Napier Port will continue the practice of unlisted ship visits says port chief executive Garth Cowie.
Hawke's Bay Today was told it was the customer's "right" to be unlisted on the port's shipping guide.
"Very occasionally, customers request that their ship visit not appear on the shipping guide and we respect their request," Napier port chief executive Garth Cowie said.
"This can be for commercial, security or privacy reasons, or simply because the booking is tentative."
He said there was significant community interest in visiting ships and the shipping guide was also used by customers and shipping agents. The online shipping guide received more than 4000 visits a week.
"Napier Port is a vital part of the Hawke's Bay community however, it is worth remembering it is a commercial entity and our customers are critical to our business."
Mr Cowie did not respond to a request to identify past unlisted visits.
Auckland Port was more forthcoming, saying unlisted requests granted in the past have been from "a few" superyachts and last year, during the Navy's 75th anniversary, for the arrival of a United States Navy ship.
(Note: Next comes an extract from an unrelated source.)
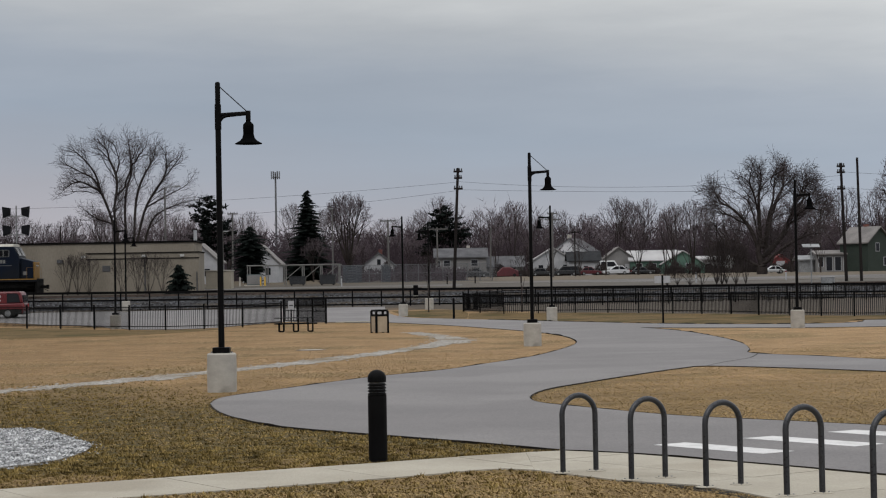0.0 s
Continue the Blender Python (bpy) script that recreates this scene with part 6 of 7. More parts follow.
def far_woods():
    """The massed woodland past the houses, nobody could count it."""
    rs = random.Random(15)
    s = Shape()
    for k in range(300):
        x, y = rs.uniform(-190, 190), rs.uniform(470, 640)
        h = rs.uniform(13.5, 19.5) * (1.0 + 0.12 * math.sin(x * 0.06))
        z = land(y)
        b = Vector((x, y, z))
        s.tube(b, b + Vector((0, 0, h * 0.5)), 0.22, 0.14, 4, False)
        for j in range(34):
            p = b + Vector((rs.uniform(-0.3, 0.3), 0, h * rs.uniform(0.12, 0.6)))
            d = Vector((rs.uniform(-1, 1) * 0.7, rs.uniform(-0.4, 0.4), rs.uniform(0.6, 1.2))).normalized()
            q = p + d * h * rs.uniform(0.2, 0.42)
            sprig(s, p, q, 0.075)
            for i in range(8):
                c = p.lerp(q, rs.uniform(0.35, 1.0))
                sprig(s, c, c + (d + Vector((rs.uniform(-1, 1), rs.uniform(-0.5, 0.5), rs.uniform(-0.2, 0.6)))).normalized() * rs.uniform(0.8, 2.6), 0.05)
    me = s.mesh("far_woods", 0)
    me.materials.append(M_TWIG)
    tagged(new("far_woods", me), "distant belt of leafless grey-brown woodland", "woods", kind="stuff")
    s = Shape()
    for k in range(75000):
        x, y = rs.uniform(-190, 190), rs.uniform(450, 520)
        z = land(y) + 11.5 * rs.random() ** 1.15 * (1 + 0.25 * noise.noise((x * 0.08, 0, 3)))
        p = Vector((x, y, z))
        sprig(s, p, p + Vector((rs.uniform(-1.4, 1.4), 0, rs.uniform(-0.2, 1.5))), 0.10)
    me = s.mesh("far_brush", 0)
    me.materials.append(M_BRUSH)
    tagged(new("far_brush", me), "dull purple-brown winter undergrowth", "undergrowth", kind="stuff")
    s = Shape()
    for k in range(34000):
        x, y = rs.uniform(-90, 110), rs.uniform(386, 430)
        z = land(y) + 6.5 * rs.random() ** 1.2
        p = Vector((x, y, z))
        sprig(s, p, p + Vector((rs.uniform(-1.2, 1.2), 0, rs.uniform(-0.1, 1.4))), 0.07)
    me = s.mesh("garden_brush", 0)
    me.materials.append(M_BRUSH)
    tagged(new("garden_brush", me), "tangled bare hedges behind the houses", "undergrowth", kind="stuff")
    s = Shape()
    for k in range(5000):
        x = rs.uniform(-16, 3)
        y = rs.uniform(250, 300)
        if noise.noise((x * 0.25, y * 0.05, 6.0)) < -0.05:
            continue
        z = land(y) + 1.5 * rs.random() ** 1.6
        p = Vector((x, y, z))
        sprig(s, p, p + Vector((rs.uniform(-0.7, 0.7), 0, rs.uniform(-0.1, 0.9))), 0.06)
    me = s.mesh("roadside_weeds", 0)
    me.materials.append(M_BRUSH)
    tagged(new("roadside_weeds", me), "dead weeds and low hedges in the yard", "undergrowth", kind="stuff")
    s = Shape()
    for k in range(24000):
        x, y = rs.uniform(-17, 72), rs.uniform(367.6, 371)
        tall = noise.noise((x * 0.42, 2.0, 8.0)) + 0.12
        if tall < 0:
            continue
        p = Vector((x, y, land(y) + (0.5 + 3.2 * tall) * rs.random() ** 1.3))
        sprig(s, p, p + Vector((rs.uniform(-0.5, 0.5), 0, rs.uniform(-0.1, 0.8))), 0.06)
    me = s.mesh("house_hedges", 0)
    me.materials.append(M_TWIGD)
    tagged(new("house_hedges", me), "dark clipped hedges and shrubs before the houses", "hedge", kind="stuff")
    # the wood's dark floor and inner trunks, closing the view
    s = Shape()
    xs = [-2400 + 40 * k for k in range(121)]
    v, f = [], []
    for x in xs:
        v += [(x, 700, 0.0), (x, 700, 15.5 + 3.0 * noise.noise((x * 0.02, 1, 0)))]
    f = [(2 * i, 2 * i + 2, 2 * i + 3, 2 * i + 1) for i in range(len(xs) - 1)]
    me = s.add(v, f).mesh("backdrop", 0)
    me.materials.append(M_BRUSH)
    tagged(new("backdrop", me), "dark far edge of the woods", "backdrop", kind="structure")


far_woods()

# ---- buildings past the line ----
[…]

"We haven't done it for any freight ships," a spokesman said.
Lyttleton Port refused to say if it had unlisted visits, in case its reply affected the perception of Napier Port.
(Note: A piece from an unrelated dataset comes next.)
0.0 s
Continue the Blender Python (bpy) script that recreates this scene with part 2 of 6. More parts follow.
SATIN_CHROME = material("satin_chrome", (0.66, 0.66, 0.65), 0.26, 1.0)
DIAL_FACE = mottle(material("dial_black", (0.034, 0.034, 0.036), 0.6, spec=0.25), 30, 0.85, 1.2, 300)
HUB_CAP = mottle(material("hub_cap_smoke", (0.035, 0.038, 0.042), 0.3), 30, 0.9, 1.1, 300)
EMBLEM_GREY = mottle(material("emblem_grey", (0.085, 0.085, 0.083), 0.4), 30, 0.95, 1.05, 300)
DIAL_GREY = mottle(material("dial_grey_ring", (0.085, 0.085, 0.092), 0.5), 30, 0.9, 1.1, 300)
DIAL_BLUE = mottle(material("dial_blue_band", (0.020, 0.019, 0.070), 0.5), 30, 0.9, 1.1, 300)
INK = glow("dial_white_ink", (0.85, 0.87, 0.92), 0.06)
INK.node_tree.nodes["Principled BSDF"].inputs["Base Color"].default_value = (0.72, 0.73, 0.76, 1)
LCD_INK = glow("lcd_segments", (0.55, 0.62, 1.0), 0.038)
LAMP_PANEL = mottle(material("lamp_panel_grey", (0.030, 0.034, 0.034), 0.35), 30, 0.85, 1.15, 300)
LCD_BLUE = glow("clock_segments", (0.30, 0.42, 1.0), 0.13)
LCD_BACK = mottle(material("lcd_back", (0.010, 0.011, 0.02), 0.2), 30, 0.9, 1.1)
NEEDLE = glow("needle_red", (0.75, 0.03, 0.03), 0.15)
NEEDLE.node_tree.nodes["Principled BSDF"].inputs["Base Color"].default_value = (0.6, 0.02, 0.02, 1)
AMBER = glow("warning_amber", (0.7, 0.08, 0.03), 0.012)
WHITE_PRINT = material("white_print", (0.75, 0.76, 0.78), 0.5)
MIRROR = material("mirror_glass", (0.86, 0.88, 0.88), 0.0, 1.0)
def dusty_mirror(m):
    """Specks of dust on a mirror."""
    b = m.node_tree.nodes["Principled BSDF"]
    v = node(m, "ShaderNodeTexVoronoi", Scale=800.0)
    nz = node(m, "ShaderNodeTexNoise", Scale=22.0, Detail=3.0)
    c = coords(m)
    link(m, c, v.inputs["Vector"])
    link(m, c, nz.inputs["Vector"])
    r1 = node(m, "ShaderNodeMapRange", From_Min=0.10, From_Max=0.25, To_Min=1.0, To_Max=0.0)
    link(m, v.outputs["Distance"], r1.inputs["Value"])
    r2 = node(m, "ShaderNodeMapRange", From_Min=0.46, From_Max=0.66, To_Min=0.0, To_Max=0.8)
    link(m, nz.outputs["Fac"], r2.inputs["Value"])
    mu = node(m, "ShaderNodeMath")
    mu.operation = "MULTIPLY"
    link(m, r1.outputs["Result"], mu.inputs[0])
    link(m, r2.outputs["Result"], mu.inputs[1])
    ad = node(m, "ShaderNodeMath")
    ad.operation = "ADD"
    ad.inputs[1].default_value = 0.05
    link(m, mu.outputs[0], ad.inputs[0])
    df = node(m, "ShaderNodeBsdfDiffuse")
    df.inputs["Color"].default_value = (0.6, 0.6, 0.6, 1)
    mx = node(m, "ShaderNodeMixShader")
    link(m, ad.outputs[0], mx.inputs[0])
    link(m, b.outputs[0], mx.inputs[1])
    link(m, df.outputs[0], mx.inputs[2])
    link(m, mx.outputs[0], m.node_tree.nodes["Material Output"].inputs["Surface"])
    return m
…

"It's not appropriate for Lyttleton Port Company to comment on matters relating to other ports, so the port won't be making a comment on this one," a spokesman said.
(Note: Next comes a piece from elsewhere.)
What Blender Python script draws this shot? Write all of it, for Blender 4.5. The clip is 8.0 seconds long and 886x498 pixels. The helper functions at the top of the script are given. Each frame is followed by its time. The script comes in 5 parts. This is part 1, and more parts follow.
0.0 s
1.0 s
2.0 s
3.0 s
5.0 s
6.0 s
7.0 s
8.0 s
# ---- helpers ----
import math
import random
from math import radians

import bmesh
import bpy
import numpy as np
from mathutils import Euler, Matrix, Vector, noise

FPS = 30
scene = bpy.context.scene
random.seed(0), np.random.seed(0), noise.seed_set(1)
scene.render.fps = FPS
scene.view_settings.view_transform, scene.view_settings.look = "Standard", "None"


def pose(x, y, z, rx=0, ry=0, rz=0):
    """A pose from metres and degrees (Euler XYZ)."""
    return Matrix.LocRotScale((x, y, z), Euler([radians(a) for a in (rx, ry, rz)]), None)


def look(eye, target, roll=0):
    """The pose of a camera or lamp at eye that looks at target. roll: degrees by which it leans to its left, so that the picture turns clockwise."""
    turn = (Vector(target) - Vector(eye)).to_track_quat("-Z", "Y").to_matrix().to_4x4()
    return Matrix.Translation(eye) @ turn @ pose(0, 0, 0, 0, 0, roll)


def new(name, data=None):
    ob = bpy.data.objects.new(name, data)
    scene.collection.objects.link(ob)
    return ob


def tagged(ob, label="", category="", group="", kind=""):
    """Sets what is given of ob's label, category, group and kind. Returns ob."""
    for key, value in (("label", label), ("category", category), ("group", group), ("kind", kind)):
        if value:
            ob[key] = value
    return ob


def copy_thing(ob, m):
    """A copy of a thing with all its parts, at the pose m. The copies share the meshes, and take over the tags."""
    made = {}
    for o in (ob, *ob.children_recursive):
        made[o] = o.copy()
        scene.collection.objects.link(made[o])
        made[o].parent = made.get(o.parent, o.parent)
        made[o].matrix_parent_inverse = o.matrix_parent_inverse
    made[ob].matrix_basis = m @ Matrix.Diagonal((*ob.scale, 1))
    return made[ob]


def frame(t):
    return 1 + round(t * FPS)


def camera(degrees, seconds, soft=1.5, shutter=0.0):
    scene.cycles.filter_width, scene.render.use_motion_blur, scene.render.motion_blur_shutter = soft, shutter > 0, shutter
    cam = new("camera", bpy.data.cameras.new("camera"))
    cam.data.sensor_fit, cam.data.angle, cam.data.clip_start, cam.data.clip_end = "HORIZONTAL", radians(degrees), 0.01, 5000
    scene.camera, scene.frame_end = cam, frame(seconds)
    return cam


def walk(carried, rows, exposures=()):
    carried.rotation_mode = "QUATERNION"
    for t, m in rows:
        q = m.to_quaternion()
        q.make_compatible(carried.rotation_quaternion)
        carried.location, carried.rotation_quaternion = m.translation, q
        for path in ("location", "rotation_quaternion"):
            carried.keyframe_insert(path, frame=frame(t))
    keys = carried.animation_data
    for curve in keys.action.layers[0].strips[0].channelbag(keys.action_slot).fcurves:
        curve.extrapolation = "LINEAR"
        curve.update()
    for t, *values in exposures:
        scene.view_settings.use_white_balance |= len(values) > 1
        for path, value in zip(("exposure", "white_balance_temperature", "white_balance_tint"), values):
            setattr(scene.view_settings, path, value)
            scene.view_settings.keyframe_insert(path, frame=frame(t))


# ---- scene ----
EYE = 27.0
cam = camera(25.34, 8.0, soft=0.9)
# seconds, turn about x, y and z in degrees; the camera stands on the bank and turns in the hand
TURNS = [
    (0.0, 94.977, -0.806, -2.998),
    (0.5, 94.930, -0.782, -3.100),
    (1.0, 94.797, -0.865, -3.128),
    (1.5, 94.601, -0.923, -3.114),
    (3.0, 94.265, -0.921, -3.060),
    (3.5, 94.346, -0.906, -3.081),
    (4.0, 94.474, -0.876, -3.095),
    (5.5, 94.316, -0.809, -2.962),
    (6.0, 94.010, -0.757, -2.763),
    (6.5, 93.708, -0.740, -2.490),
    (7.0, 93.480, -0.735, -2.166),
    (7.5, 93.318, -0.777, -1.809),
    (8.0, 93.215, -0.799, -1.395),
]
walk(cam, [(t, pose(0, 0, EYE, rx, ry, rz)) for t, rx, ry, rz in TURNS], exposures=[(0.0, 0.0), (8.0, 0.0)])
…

Wellington's Centreport and Port of Tauranga did not respond to a request asking if they did not publish all ship visits.
Napier Port services manager Bruce Lochhead said it was the "right" of the shipping agent to request it not be included in the shipping guide.
Napier Port chairman Alasdair MacLeod said he was unaware of the port's practice of not listing ships.
The request to not include Ocean Drover, the world's largest livestock carrier, from last week shipping guide was made by the shipping line.
Live exports is a controversial practice following past disasters. In 2003 thousands of sheep died on their way to the Middle East from New Zealand, resulting in a ban on live sheep exports.
The 3000 heifers loaded in Napier on to Ocean Drover joined the same number loaded on to the ship in Timaru. All are bound for Fonterra farms in China.
A Fonterra spokesperson said the Holstein-Friesians received a changed diet "well in advance" of boarding but could not explain how a claimed "special transition programme" accustomed them to the ship environment.